### Data segment ###
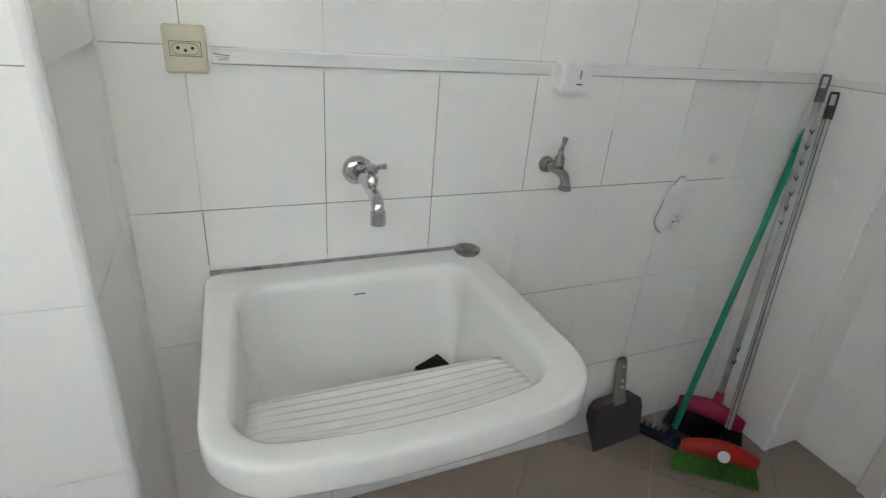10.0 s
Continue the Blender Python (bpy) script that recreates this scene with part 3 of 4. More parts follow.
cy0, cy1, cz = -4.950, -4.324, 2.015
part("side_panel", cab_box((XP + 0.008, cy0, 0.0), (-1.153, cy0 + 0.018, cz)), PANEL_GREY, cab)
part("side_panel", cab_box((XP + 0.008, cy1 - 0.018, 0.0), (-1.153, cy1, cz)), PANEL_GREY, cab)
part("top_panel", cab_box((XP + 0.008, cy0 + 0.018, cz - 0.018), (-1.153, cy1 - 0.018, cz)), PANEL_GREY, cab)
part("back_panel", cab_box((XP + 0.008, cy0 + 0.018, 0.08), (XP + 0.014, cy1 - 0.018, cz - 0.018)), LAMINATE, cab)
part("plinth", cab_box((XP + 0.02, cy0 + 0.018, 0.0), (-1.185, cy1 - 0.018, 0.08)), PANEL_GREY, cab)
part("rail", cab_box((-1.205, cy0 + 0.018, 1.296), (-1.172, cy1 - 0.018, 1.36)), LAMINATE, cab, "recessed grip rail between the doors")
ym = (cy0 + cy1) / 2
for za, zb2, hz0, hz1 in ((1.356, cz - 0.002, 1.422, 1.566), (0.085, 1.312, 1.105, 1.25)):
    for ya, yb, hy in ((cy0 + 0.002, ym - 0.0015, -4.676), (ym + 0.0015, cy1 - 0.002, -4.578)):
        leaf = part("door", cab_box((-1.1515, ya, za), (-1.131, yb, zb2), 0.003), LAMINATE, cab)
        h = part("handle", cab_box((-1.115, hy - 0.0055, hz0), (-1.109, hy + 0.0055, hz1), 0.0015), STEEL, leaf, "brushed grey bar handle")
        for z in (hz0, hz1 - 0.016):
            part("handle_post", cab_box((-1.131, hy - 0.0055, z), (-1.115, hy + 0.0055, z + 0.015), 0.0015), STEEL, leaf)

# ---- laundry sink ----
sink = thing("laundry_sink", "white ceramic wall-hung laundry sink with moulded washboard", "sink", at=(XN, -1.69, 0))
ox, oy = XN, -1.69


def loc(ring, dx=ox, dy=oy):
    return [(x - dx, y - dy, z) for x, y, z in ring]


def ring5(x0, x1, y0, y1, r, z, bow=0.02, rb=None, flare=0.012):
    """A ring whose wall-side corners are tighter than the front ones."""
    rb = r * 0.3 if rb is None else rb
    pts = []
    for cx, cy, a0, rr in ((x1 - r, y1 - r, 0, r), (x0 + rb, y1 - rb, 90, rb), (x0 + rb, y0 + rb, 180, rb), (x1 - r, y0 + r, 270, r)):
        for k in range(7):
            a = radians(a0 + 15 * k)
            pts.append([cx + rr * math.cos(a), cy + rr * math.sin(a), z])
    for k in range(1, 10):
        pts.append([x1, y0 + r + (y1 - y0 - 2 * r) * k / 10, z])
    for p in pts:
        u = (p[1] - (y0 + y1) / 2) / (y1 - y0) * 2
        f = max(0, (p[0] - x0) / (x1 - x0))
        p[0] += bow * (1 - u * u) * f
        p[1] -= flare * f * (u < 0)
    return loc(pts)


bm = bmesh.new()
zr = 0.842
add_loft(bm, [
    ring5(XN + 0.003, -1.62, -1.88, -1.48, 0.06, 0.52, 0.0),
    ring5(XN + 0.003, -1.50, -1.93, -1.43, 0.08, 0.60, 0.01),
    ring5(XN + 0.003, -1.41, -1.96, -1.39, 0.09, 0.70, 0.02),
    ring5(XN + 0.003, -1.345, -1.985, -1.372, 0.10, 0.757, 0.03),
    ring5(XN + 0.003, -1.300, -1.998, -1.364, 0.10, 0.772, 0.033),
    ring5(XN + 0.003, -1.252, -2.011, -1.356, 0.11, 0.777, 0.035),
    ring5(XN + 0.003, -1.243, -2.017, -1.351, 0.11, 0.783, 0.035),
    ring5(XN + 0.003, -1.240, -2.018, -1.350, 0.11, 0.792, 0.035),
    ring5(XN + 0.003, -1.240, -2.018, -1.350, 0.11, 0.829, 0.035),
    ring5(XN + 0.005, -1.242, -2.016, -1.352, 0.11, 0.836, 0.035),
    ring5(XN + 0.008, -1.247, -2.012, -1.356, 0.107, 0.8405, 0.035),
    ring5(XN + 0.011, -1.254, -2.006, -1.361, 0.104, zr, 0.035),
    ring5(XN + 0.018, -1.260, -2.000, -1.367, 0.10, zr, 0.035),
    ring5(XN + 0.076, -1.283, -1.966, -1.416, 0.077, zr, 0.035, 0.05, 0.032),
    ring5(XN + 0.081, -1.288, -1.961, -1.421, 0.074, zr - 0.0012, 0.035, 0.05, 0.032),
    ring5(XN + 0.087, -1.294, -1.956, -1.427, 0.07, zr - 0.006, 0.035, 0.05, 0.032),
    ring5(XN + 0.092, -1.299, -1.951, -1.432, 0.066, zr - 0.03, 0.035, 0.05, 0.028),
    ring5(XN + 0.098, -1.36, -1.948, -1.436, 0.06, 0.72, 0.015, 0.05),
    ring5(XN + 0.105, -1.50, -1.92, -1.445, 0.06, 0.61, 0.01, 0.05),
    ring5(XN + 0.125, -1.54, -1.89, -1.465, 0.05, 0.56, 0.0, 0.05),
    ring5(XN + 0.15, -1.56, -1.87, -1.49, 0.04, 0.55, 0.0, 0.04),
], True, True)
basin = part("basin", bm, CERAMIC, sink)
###
Omit each picture, then return all of the listing exactly as it stands.

Exercise response:
10.0 s
Continue the Blender Python (bpy) script that recreates this scene with part 3 of 4. More parts follow.
cy0, cy1, cz = -4.950, -4.324, 2.015
part("side_panel", cab_box((XP + 0.008, cy0, 0.0), (-1.153, cy0 + 0.018, cz)), PANEL_GREY, cab)
part("side_panel", cab_box((XP + 0.008, cy1 - 0.018, 0.0), (-1.153, cy1, cz)), PANEL_GREY, cab)
part("top_panel", cab_box((XP + 0.008, cy0 + 0.018, cz - 0.018), (-1.153, cy1 - 0.018, cz)), PANEL_GREY, cab)
part("back_panel", cab_box((XP + 0.008, cy0 + 0.018, 0.08), (XP + 0.014, cy1 - 0.018, cz - 0.018)), LAMINATE, cab)
part("plinth", cab_box((XP + 0.02, cy0 + 0.018, 0.0), (-1.185, cy1 - 0.018, 0.08)), PANEL_GREY, cab)
part("rail", cab_box((-1.205, cy0 + 0.018, 1.296), (-1.172, cy1 - 0.018, 1.36)), LAMINATE, cab, "recessed grip rail between the doors")
ym = (cy0 + cy1) / 2
for za, zb2, hz0, hz1 in ((1.356, cz - 0.002, 1.422, 1.566), (0.085, 1.312, 1.105, 1.25)):
    for ya, yb, hy in ((cy0 + 0.002, ym - 0.0015, -4.676), (ym + 0.0015, cy1 - 0.002, -4.578)):
        leaf = part("door", cab_box((-1.1515, ya, za), (-1.131, yb, zb2), 0.003), LAMINATE, cab)
        h = part("handle", cab_box((-1.115, hy - 0.0055, hz0), (-1.109, hy + 0.0055, hz1), 0.0015), STEEL, leaf, "brushed grey bar handle")
        for z in (hz0, hz1 - 0.016):
            part("handle_post", cab_box((-1.131, hy - 0.0055, z), (-1.115, hy + 0.0055, z + 0.015), 0.0015), STEEL, leaf)

# ---- laundry sink ----
sink = thing("laundry_sink", "white ceramic wall-hung laundry sink with moulded washboard", "sink", at=(XN, -1.69, 0))
ox, oy = XN, -1.69


def loc(ring, dx=ox, dy=oy):
    return [(x - dx, y - dy, z) for x, y, z in ring]


def ring5(x0, x1, y0, y1, r, z, bow=0.02, rb=None, flare=0.012):
    """A ring whose wall-side corners are tighter than the front ones."""
    rb = r * 0.3 if rb is None else rb
    pts = []
    for cx, cy, a0, rr in ((x1 - r, y1 - r, 0, r), (x0 + rb, y1 - rb, 90, rb), (x0 + rb, y0 + rb, 180, rb), (x1 - r, y0 + r, 270, r)):
        for k in range(7):
            a = radians(a0 + 15 * k)
            pts.append([cx + rr * math.cos(a), cy + rr * math.sin(a), z])
    for k in range(1, 10):
        pts.append([x1, y0 + r + (y1 - y0 - 2 * r) * k / 10, z])
    for p in pts:
        u = (p[1] - (y0 + y1) / 2) / (y1 - y0) * 2
        f = max(0, (p[0] - x0) / (x1 - x0))
        p[0] += bow * (1 - u * u) * f
        p[1] -= flare * f * (u < 0)
    return loc(pts)


bm = bmesh.new()
zr = 0.842
add_loft(bm, [
    ring5(XN + 0.003, -1.62, -1.88, -1.48, 0.06, 0.52, 0.0),
    ring5(XN + 0.003, -1.50, -1.93, -1.43, 0.08, 0.60, 0.01),
    ring5(XN + 0.003, -1.41, -1.96, -1.39, 0.09, 0.70, 0.02),
    ring5(XN + 0.003, -1.345, -1.985, -1.372, 0.10, 0.757, 0.03),
    ring5(XN + 0.003, -1.300, -1.998, -1.364, 0.10, 0.772, 0.033),
    ring5(XN + 0.003, -1.252, -2.011, -1.356, 0.11, 0.777, 0.035),
    ring5(XN + 0.003, -1.243, -2.017, -1.351, 0.11, 0.783, 0.035),
    ring5(XN + 0.003, -1.240, -2.018, -1.350, 0.11, 0.792, 0.035),
    ring5(XN + 0.003, -1.240, -2.018, -1.350, 0.11, 0.829, 0.035),
    ring5(XN + 0.005, -1.242, -2.016, -1.352, 0.11, 0.836, 0.035),
    ring5(XN + 0.008, -1.247, -2.012, -1.356, 0.107, 0.8405, 0.035),
    ring5(XN + 0.011, -1.254, -2.006, -1.361, 0.104, zr, 0.035),
    ring5(XN + 0.018, -1.260, -2.000, -1.367, 0.10, zr, 0.035),
    ring5(XN + 0.076, -1.283, -1.966, -1.416, 0.077, zr, 0.035, 0.05, 0.032),
    ring5(XN + 0.081, -1.288, -1.961, -1.421, 0.074, zr - 0.0012, 0.035, 0.05, 0.032),
    ring5(XN + 0.087, -1.294, -1.956, -1.427, 0.07, zr - 0.006, 0.035, 0.05, 0.032),
    ring5(XN + 0.092, -1.299, -1.951, -1.432, 0.066, zr - 0.03, 0.035, 0.05, 0.028),
    ring5(XN + 0.098, -1.36, -1.948, -1.436, 0.06, 0.72, 0.015, 0.05),
    ring5(XN + 0.105, -1.50, -1.92, -1.445, 0.06, 0.61, 0.01, 0.05),
    ring5(XN + 0.125, -1.54, -1.89, -1.465, 0.05, 0.56, 0.0, 0.05),
    ring5(XN + 0.15, -1.56, -1.87, -1.49, 0.04, 0.55, 0.0, 0.04),
], True, True)
basin = part("basin", bm, CERAMIC, sink)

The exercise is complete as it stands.